Il est expressément dit dans l’écriture, tu n’es point un Dieu qui prenne plaisir à la méchanceté, tu hais tous ceux qui commettent l’iniquité, et tu feras périr tous ceux qui profèrent le mensonge (Psaume V. 5-7.). Quand le Diable profère le mensonge, il parle de ce qui lui est propre, car il est menteur et le père de mensonge (Jean VIII. 44.).
Quand on lit dans les livres sacrés, que Dieu endurcit, qu’il aveugle, qu’il livre l’homme à un sens reprouvé, qu’il tente, toutes ces expressions figurées doivent être entendues d’une manière conforme à la sainteté inaltérable de l’Être suprême. C’est quelquefois un Dieu, vengeur quand sa miséricorde est méprisée, qui retire ses grâces; Souvent c’est un juge qui exerce une juste punition, mais c’est toujours l’homme qui fait le mal.
Tout ce que l’on peut dire à cet égard d’un Dieu souverainement saint c’est:
1. Qu’il permet le mal, qu’il le laisse faire par un juste jugement, qu’il n’emploie pas sa puissance pour l’empêcher.
2. Qu’il dirige le mal que l’homme commet envers autrui vers le bien, ainsi qu’on peut le remarquer dans l’histoire de Joseph.
3. Qu’il préside tellement sur les actions mêmes des méchants, qu’il les réprime sans leur permettre de donner effort à toute leur malice, en faisant tout le mal qu’ils pourraient faire.
C’est par une voie merveilleuse et ineffable, dit saint Augustin sur ce sujet, qu’il arrive, que ce qui se fait contre la volonté divine, ne se fait pas cependant sans cette volonté, parce que l’action ne se ferait point si Dieu ne permettait pas qu’elle se fit. Ce n’est pas par contrainte qu’il la laisse faire, mais parce qu’il le veut librement, et lui qui est bon, ne laisserait pas faire le mal, s’il ne pouvait pas par sa puissance tirer le bien du mal.
Il faut s’abstenir des questions curieuses.
Loin d’ici ces questions inutiles, ou dangereuses, qu’une curiosité téméraire a enfantées. Dieu a-t-il voulu qu’Adam tomba? L’a-t-il poussé au péché?

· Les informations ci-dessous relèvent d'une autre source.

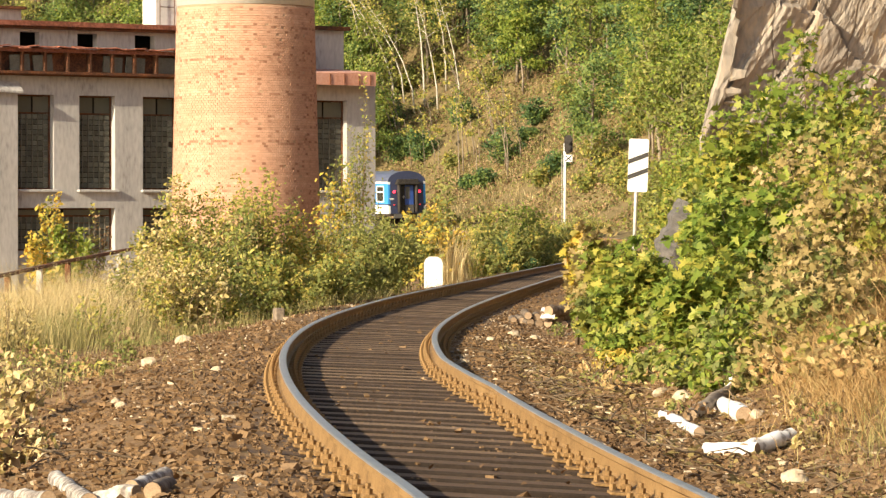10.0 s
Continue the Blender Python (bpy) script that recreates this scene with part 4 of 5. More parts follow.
def bush(name, label, x, y, h, r, n, size, shape, mats, stems=16, low=0.12, loose=0.22, singles=0, category="bush", lean=(0, 0), group="", up=0.7):
    """A shrub of arching stems; the leaves sit in sprays along their upper parts."""
    z = gz(x, y)
    ob = tagged(empty(name, Matrix.Translation((x, y, z - 0.05))), label, category, group)
    s, paths = Soup(), []
    for k in range(stems):
        a, rr = random.uniform(0, 6.283), r * math.sqrt(random.random())
        hh = h * (1 - 0.45 * (rr / r) ** 2) * random.uniform(0.72, 1.04)
        tip = Vector((rr * math.cos(a) + lean[0] * hh, rr * math.sin(a) + lean[1] * hh, hh))
        mid = Vector((tip.x * 0.35 + random.uniform(-0.1, 0.1) * r, tip.y * 0.35, hh * 0.55))
        base = Vector((tip.x * 0.12 + random.uniform(-0.15, 0.15) * r, tip.y * 0.12, 0))
        s = Soup()
        s.tube([base, mid, tip], [0.008 + 0.003 * h, 0.006 + 0.0015 * h, 0.003], 4)
        part("stem", s.mesh(M_STEM), ob)
        paths.append((base, mid, tip))
    mats = mats if isinstance(mats, (list, tuple)) else [mats]
    per = n // len(mats)
    for i, mm in enumerate(mats):
        own = [q for k, q in enumerate(paths) if k % len(mats) == i] or paths
        pick = rng.integers(0, len(own), per)
        t = low + (1.02 - low) * rng.random(per) ** 0.8
        A = np.array([[tuple(c) for c in q] for q in own])[pick]
        tt = t[:, None]
        p = A[:, 0] * (1 - tt) ** 2 + 2 * A[:, 1] * tt * (1 - tt) + A[:, 2] * tt ** 2
        twig = rng.normal(0, 1, (per, 3)) * loose * r * (0.35 + 0.65 * np.sin(np.pi * np.clip(t, 0, 1)))[:, None]
        p = p + twig * np.array([1, 1, 0.6])
        p = p[p[:, 2] > 0.02]
        part("foliage", leaves(p[singles:], size, size * 0.3, shape, mm, up=up), ob)
        if singles:
            one = [mesh_from(leaf_verts(np.zeros((1, 3)), size * f_, shape, up=up), [tuple(range(len(shape)))], [mm]) for f_ in (0.7, 0.85, 1.0, 1.15)]
            for k in range(min(singles, len(p))):
                part("leaf", one[k % 4], ob, m=Matrix.Translation(p[k]))
    return ob


def tree(name, label, x, y, h, crown, n, size, mats, bark=None, first=0.3, lean=(0.0, 0.0), limbs=12, clump=0.22, thick=0.016, shape=RHOMB, group="trees on the hillside"):
    """A tapered trunk with limbs; each limb carries clumps of small leaves."""
    z = gz(x, y)
    ob = tagged(empty(name, Matrix.Translation((x, y, z - 0.2))), label, "tree", group)
    bend = [Vector((lean[0] * h * t * t + random.uniform(-0.12, 0.12) * t, lean[1] * h * t * t + random.uniform(-0.12, 0.12) * t, h * t)) for t in (0, 0.25, 0.5, 0.75, 1.0)]
    s = Soup()
    s.tube(bend, [thick * h, thick * h * 0.8, thick * h * 0.6, thick * h * 0.36, 0.02], 7)
    part("trunk", s.mesh(bark or M_TRUNK, smooth=True), ob)
    s, tips = Soup(), []
    for k in range(limbs):
        t = first + (0.98 - first) * (k + random.random()) / limbs
        i = min(int(t * 4), 3)
        a = bend[i].lerp(bend[i + 1], t * 4 - i)
        w = k * 2.4 + random.uniform(-0.5, 0.5)
        reach = crown * random.uniform(0.6, 1.1) * (1 - 0.65 * ((t - first) / (1 - first)) ** 2)
        b = a + Vector((math.cos(w) * reach, math.sin(w) * reach, reach * random.uniform(0.1, 0.6)))
        m_ = a.lerp(b, 0.5) + Vector((0, 0, 0.12 * reach))
        s.tube([a, m_, b], [thick * h * 0.3, thick * h * 0.2, 0.012], 4)
        tips += [b, m_, a.lerp(b, 0.78)]
    tagged(part("branchwork", s.mesh(bark or M_TRUNK), ob), kind="stuff")
    tips = np.array([tuple(q) for q in tips])
    mats = mats if isinstance(mats, (list, tuple)) else [mats]
    per = n // len(mats)
    for mm in mats:
        c = tips[rng.integers(0, len(tips), per)]
        p = c + rng.normal(0, 1, (per, 3)) * crown * clump * np.array([1, 1, 0.7])
        part("crown", leaves(p, size, size * 0.3, shape, mm), ob)
    return ob


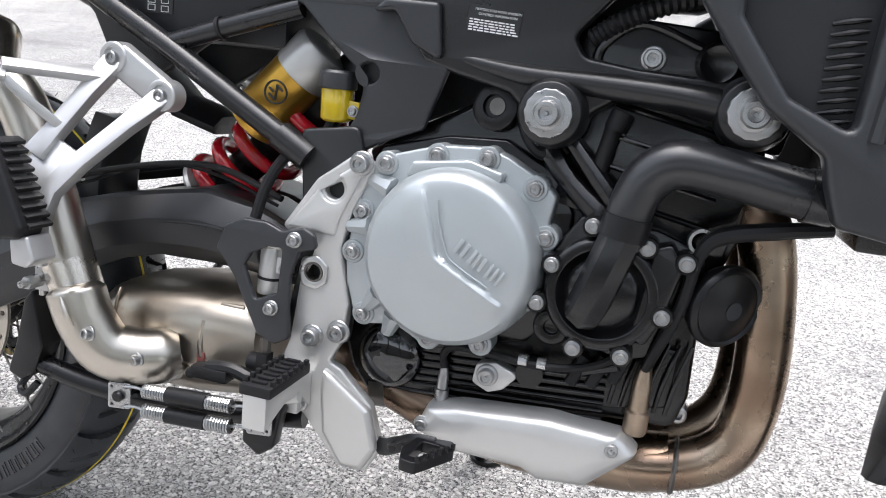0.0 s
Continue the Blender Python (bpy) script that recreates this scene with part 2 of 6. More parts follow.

Pourquoi n’a-t-il pas empêché sa chute?
Lors même que l’imprudence et l’importunité des hérétiques nous oblige de nous expliquer sur le concours de Dieu dans le péché, comme de pieux Docteurs ont été souvent forcés de le faire, évitons tout ce qui est plus curieux qu’utile.
Contentons-nous de savoir que Dieu avait défendu à l’homme de manger du fruit de l’arbre de science, que l’homme ayant volontairement transgressé cette défense, que Dieu l’a puni avec justice. En général ce n’est pas à la volonté et à la puissance divine que nous devons attribuer la malice des actions, mais à celle du diable et à la notre, qui ne se soumettent point à la volonté de Dieu.